After a steal from senior guard Eli Brooks, sophomore wing Franz Wagner received a pass in transition, looking to notch a key bucket. The No. 2 Michigan men’s basketball team needed momentum, trailing No. 4 Illinois by 11. As he received the pass, Wagner backed down a defender and proceeded to barely graze the rim on a mid-range jumper. 

Following a 76-53 loss at the hands of the Illini, the Wolverines’ defeat came with a series of glaring holes. None stuck out more than their lack of ball movement. Coming into the night averaging 16.4 assists per game, Michigan managed to tally just four — by far a season-low. The Wolverines’ offense, which normally features a plethora of cuts, swift passes and open looks on the perimeter, barely resembled the dominant unit that has helped make it one of the most dangerous offensive units in college basketball.

“It was more than just one particular guy on our end,” Michigan head coach Juwan Howard said. “Every guy that played tonight could do a better job and they owned it, they know it. That’s the beauty of it. Everyone was honest with themselves. Including the coach. The coach can do a lot better, too.”

Wagner, in particular, struggled to get in a rhythm. Despite being guarded by Illinois’s Adam Miller, who stands at 6-foot-3, Wagner couldn’t take advantage of the matchup with his 6-foot-10 frame. He routinely found himself with his back to the basket forcing up contested shots, and he oftentimes found himself unable to create any kind of airspace. By the time the final buzzer sounded, Wagner totaled just two points on 1-for-9 shooting, his lowest point total and worst shooting outing of the year. 

“We were being aggressive, but we were taking some, I wouldn’t say within the offense-type shots that coach Howard or Michigan basketball expects,” senior forward Isaiah Livers said.

Michigan struggled to share the ball, too. The Illini’s defensive scheme shut down any and all action on the perimeter, forcing a series of errant passes when trying to set up shooters. Inside, Illinois’s Kofi Cockburn acted as a brick wall, stymying all attempts at the rim and forcing the Wolverines into a series of awkward and wild shots in the lane. 

“They did great defensively by being physical into us, not allowing us to get to our spots,” Howard said. “When we went to go finish at the basket, they did a really good job of walling up.”

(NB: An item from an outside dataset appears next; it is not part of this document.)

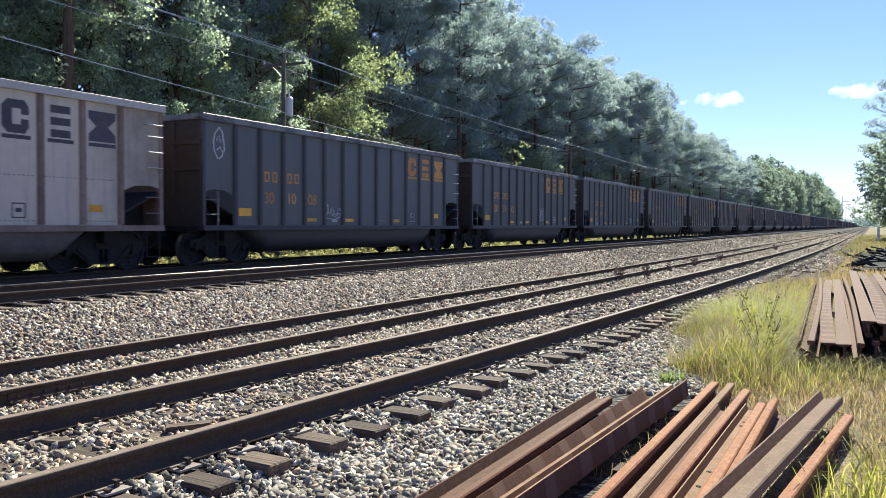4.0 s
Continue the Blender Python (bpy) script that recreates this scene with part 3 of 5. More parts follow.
CAR_ME = {}
for kind in "LS":
    for tone, pm, rm, cm, tm in (("d", BLACK_PAINT, BLACK_RIB, CHORD_BLACK, DARK_TUB), ("p", GREY_PAINT, GREY_RIB, CHORD_GREY, SHADED_TUB)):
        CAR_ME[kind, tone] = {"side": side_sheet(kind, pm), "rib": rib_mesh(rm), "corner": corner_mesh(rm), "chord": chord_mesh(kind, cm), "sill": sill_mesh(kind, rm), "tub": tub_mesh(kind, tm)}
SLOPE_ME, BEAM_ME, STAKE_ME = slope_mesh(SOOT), bar_mesh("end_beam", RUST_END, -HW + 0.05, HW - 0.05, -0.05, 0.05), bar_mesh("end_stake", RUST_END, -0.05, 0.05, 2.1, 3.93)
PALE_END_ME, END_ME, PLAT_ME, COUP_ME, LADDER_ME, STIRRUP_ME, GRAB_ME = end_mesh(RUSTY_PALE_END), end_mesh(RUST_END), platform_mesh(), coupler_mesh(), ladder_mesh(), stirrup_mesh(), grab_mesh()
FRAME_ME, BOLSTER_ME, WHEEL_ME = frame_mesh(), bolster_mesh(), wheelset_mesh()
LEAD_WHEELS, TRAIL_WHEELS, WAGONS = [], [], []


def add_truck(car, y):
    t = hang("truck", BOLSTER_ME, car, (0, y, 0), "sooty cast-steel truck")
    hang("side_frame", FRAME_ME, t, (0.98, 0, 0))
    hang("side_frame", FRAME_ME, t, (-0.98, 0, 0), turn=(0, 0, math.pi))
    LEAD_WHEELS.append(hang("wheelset", WHEEL_ME, t, (0, -0.89, 0.457)))
    TRAIL_WHEELS.append(hang("wheelset", WHEEL_ME, t, (0, 0.89, 0.457)))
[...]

As the game continued to spiral out of hand, Howard looked for answers to spark his club. Whether it was junior forward Brandon Johns Jr., senior forward Chaundee Brown or freshman forward Terrance Williams, the Wolverines didn’t generate any momentum from their second unit. Even with new faces in the lineup, the lack of flow on the offensive end was evident.

 

Part of Michigan’s poor ball movement can be pointed to graduate transfer guard Mike Smith. Coming into the night leading the Big Ten in assists with 5.2 per game, Smith failed to register a single assist on the night and looked flustered by the Illini’s defensive scheme. 

“(It felt) like they were on a run the whole game,” Livers said. “Gotta counter — we didn’t do a great job of countering off their adjustments.”

After an eight-game win streak where it looked like an unstoppable force, Michigan appeared mortal for the first time in weeks on Tuesday night. Still having a shot to clinch a Big Ten regular-season title on Thursday, the Wolverines will undoubtedly have to rediscover their identity. That starts with recapturing their ball movement.

“We didn’t bring it,” Livers said. “Get back to the drawing board.”